Buying a Car in West Virginia
West Virginia has several regulations that impact vehicle purchasing. Fortunately, we’ve gathered all the relevant information regarding these regulations here for you, to help you navigate your vehicle purchase in the state easily and smoothly.
1. Title Information
In West Virginia, all vehicles on the road must be titled. If you are purchasing a new vehicle from a dealer, they will take care of all the paperwork for you as required by law (but you should make certain they are doing so). In West Virginia, the title goes to the owner if they have bought the vehicle free and clear. If there is a “lien” (a loan) on the vehicle, the lienholder receives the title until the lien is paid off. When the lien is clear, the lienholder then must send the title to the owner, who can then submit it to the Department of Motor Vehicles for a clear title.
If you are purchasing a previously owned vehicle from a private owner, you will need the current title, an application for a new title, and an odometer disclosure statement (if the vehicle is under 10 years old.) You will take that information to a regional Department of Transportation office.
2. Insurance Information
West Virginia requires mandatory insurance on all vehicles and for all drivers within the state.
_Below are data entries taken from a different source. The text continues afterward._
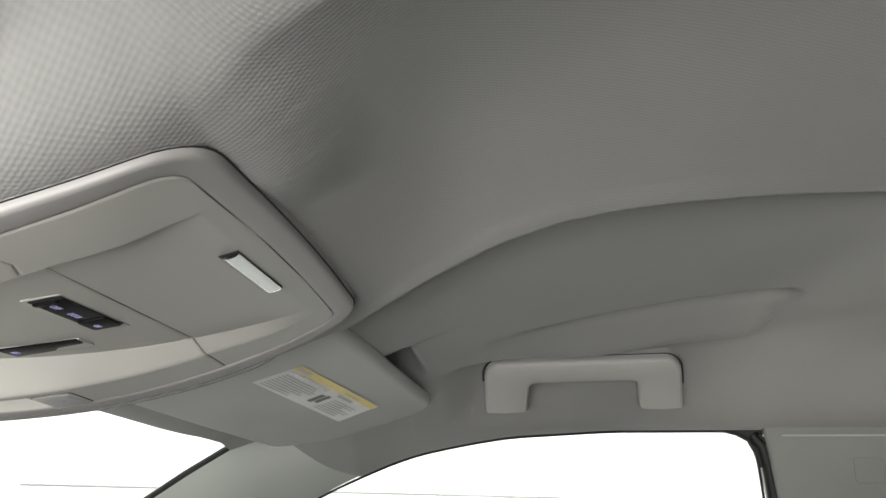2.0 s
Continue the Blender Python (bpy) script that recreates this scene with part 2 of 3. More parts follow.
def axes(origin, right, up):
    """A pose from its right and up directions; z is the way it faces."""
    r = Vector(right).normalized()
    n = r.cross(Vector(up)).normalized()
    u = n.cross(r)
    m = Matrix((r, u, n)).transposed().to_4x4()
    m.translation = origin
    return m


def smoothstep(t):
    t = np.clip(t, 0, 1)
    return t * t * (3 - 2 * t)


# ---- shapes of the roof lining and the console ----
BOTTOM = np.polyfit([0.262, 0.29, 0.333, 0.37, 0.41, 0.43, 0.465, 0.50, 0.525], [1.605, 1.592, 1.5742, 1.5655, 1.558, 1.5545, 1.5517, 1.550, 1.549], 4)
FLOOR = np.polyfit([0.275, 0.29, 0.338, 0.358, 0.382, 0.42, 0.44, 0.46, 0.50], [1.598, 1.594, 1.5835, 1.580, 1.5777, 1.5750, 1.5745, 1.5748, 1.577], 4)
CREASE_Y = [-0.12, -0.096, -0.056, -0.016, 0.037, 0.1, 0.128, 0.155, 0.184, 0.218, 0.257, 0.276, 0.30, 0.56]
CREASE_X = [0.215, 0.19, 0.157, 0.138, 0.113, 0.087, 0.079, 0.076, 0.085, 0.11, 0.145, 0.16, 0.166, 0.168]

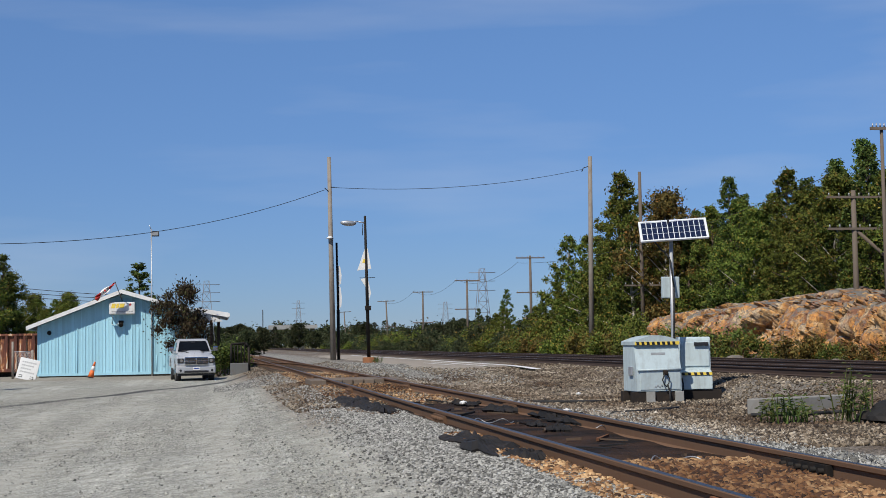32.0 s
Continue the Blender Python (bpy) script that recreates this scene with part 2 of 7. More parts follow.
GROUND = ground_material()
STEEL = paint("rail_web_rust", (0.145, 0.082, 0.048), 0.8, 0.15, streak=False, amount=0.3)
STEEL_DARK = paint("dark_rail_web", (0.060, 0.040, 0.032), 0.8, 0.15, streak=False, amount=0.3)
RAIL_TOP = plain("polished_rail_head", (0.33, 0.31, 0.30), 0.32, 0.9)
RAIL_TOP_OLD = plain("dull_rail_head", (0.07, 0.06, 0.055), 0.38, 0.7)
TIE = paint("creosoted_tie", (0.075, 0.055, 0.042), 0.9, streak=False)
# grimy steel coloured near black, which adds to the shade under the train
DARK = paint("shade_dark_grimy_steel", (0.009, 0.008, 0.007), 0.7, 0.1, amount=0.2)
ASPHALT = paint("worn_asphalt", (0.30, 0.262, 0.215), 0.95, streak=False, amount=0.25)
WHITE_LINE = paint("white_road_paint", (0.72, 0.71, 0.68), 0.8, amount=0.25, streak=False)
POLE_WOOD = paint("weathered_pole_wood", (0.27, 0.24, 0.205), 0.9, amount=0.5)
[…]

The minimum requirement is $20,000 liability per person bodily damage ($40,000 per accident) and $10,000 liability property damage. Proof of insurance is required for each registration or renewal of registration.
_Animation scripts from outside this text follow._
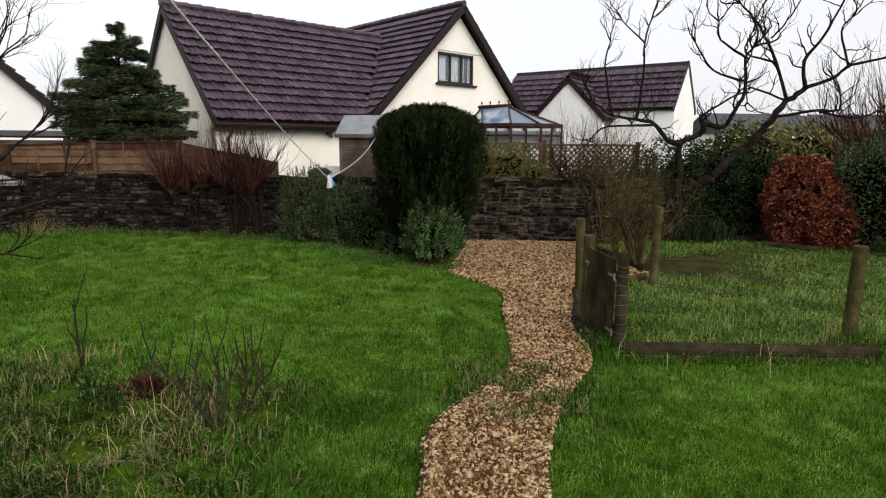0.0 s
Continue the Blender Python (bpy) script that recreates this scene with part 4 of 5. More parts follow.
# ---- bare trees and shrubs ----
def bare_tree(name, label, trunks, mat, seed, depth=3, kids=3, spread=0.8, lift=0.15, wiggle=0.3, category="tree", shrink=0.68, side=2, stout=1.0):
    """trunks: rows of (points, radius at start, radius at end, length of shoots). Each row is one limb with its shoots."""
    random.seed(seed)
    t = thing(name, label, category)
    for row, (pts, r0, r1, ln) in enumerate(trunks):
        limb = Shape()
        pts = [Vector(p) for p in pts]
        fine = []
        for k in range(len(pts) - 1):
            p0, p1, p2, p3 = (pts[max(0, min(len(pts) - 1, k + j))] for j in (-1, 0, 1, 2))
            for i in range(4):
                u = i / 4
                fine.append(0.5 * (2 * p1 + (p2 - p0) * u + (2 * p0 - 5 * p1 + 4 * p2 - p3) * u * u + (3 * p1 - p0 - 3 * p2 + p3) * u ** 3) + rand_dir() * r1 * 0.8)
        fine.append(pts[-1])
        rad = [lerp(r0, r1, k / (len(fine) - 1)) * random.uniform(0.92, 1.1) for k in range(len(fine))]
        limb.tube(fine, rad, 8)
        if ln:
            end = (fine[-1] - fine[-3]).normalized()
            for _ in range(kids):
                grow(limb, fine[-1], end + rand_dir(0.2) * spread * 0.8, ln * random.uniform(0.8, 1.2), r1 * 0.85 * stout, depth, spread, lift, wiggle, kids, shrink=shrink)
            for k in range(len(fine) // 4, len(fine) - 1, side):
                grow(limb, fine[k], Vector((0, 0, 0.7)) + rand_dir() * 0.9, ln * random.uniform(0.6, 1.0), min(rad[k] * 0.5, r1 * 0.8) * stout, depth - 1, spread, lift, wiggle, kids, shrink=shrink)
        part("trunk" if row == 0 else "branch", limb, mat, t, smooth=True)
    return t


def limb(y0, y1, *xz):
    """A limb drawn in the plane of the tree's spread, from depth y0 to y1."""
    return tuple((x, lerp(y0, y1, k / (len(xz) - 1)), z) for k, (x, z) in enumerate(xz))


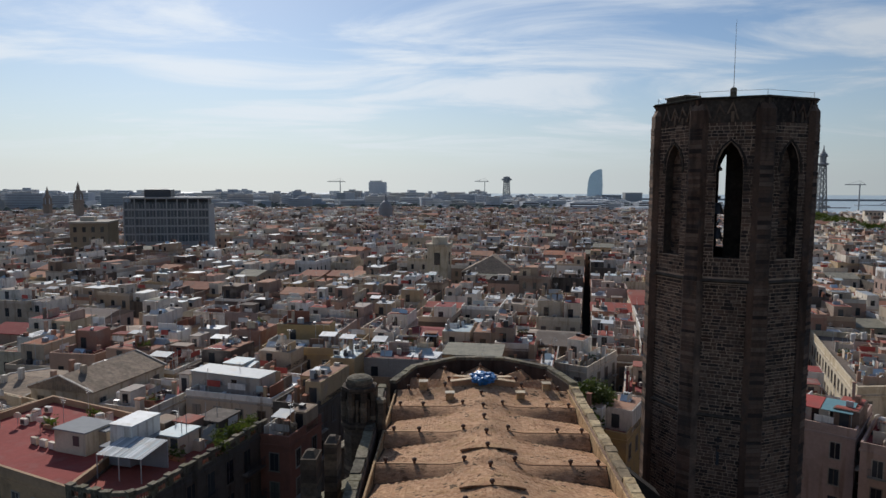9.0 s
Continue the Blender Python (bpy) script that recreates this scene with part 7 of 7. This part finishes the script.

Besides the fact that you need it for registration, there is another very good reason to have insurance: You can have you license revoked, your registration revoked, and even your vehicle impounded if you are found not to have insurance. So do yourself a favor and make sure you get insurance on that vehicle as soon as you’ve purchased it.
3. Emission Information
West Virginia currently has no emission testing required on any vehicles. However, the state does require safety inspections for all vehicles each year. If you are purchasing a new vehicle, it will be inspected before you take it from the dealer. If you are purchasing a previously owned vehicle, make certain that it has a sticker showing that it has been inspected recently. If it does not have a valid sticker, you either should make the owner bring it in for inspection before you buy it or you should recognize that you will have only three days from the purchase date to make certain that it gets inspected.
4. Lemon Law Information
West Virginia’s Lemon Law covers new vehicles sold within the state, and it does this for one year or the manufacturer’s express warranty period, whichever is shorter.
In order for the law to trigger, a vehicle must either have a serious defect that has not been repaired after three attempts or have a major, potentially deadly defect that remains after one attempt has been made to repair it.
If either of these conditions exists, the vehicle owner’s next step is to contact the manufacturer via certified mail and attempt to get it to repair the vehicle. If that fails, the owner can begin legal proceedings, either through arbitration (if the manufacturer has an arbitration process that is certified by the state) or through a lawsuit.
If the owner demands a refund, the manufacturer can deduct a portion of the price for mileage and use.
5. Special Information
West Virginia has no particularly unusual regulations that impact vehicle purchases.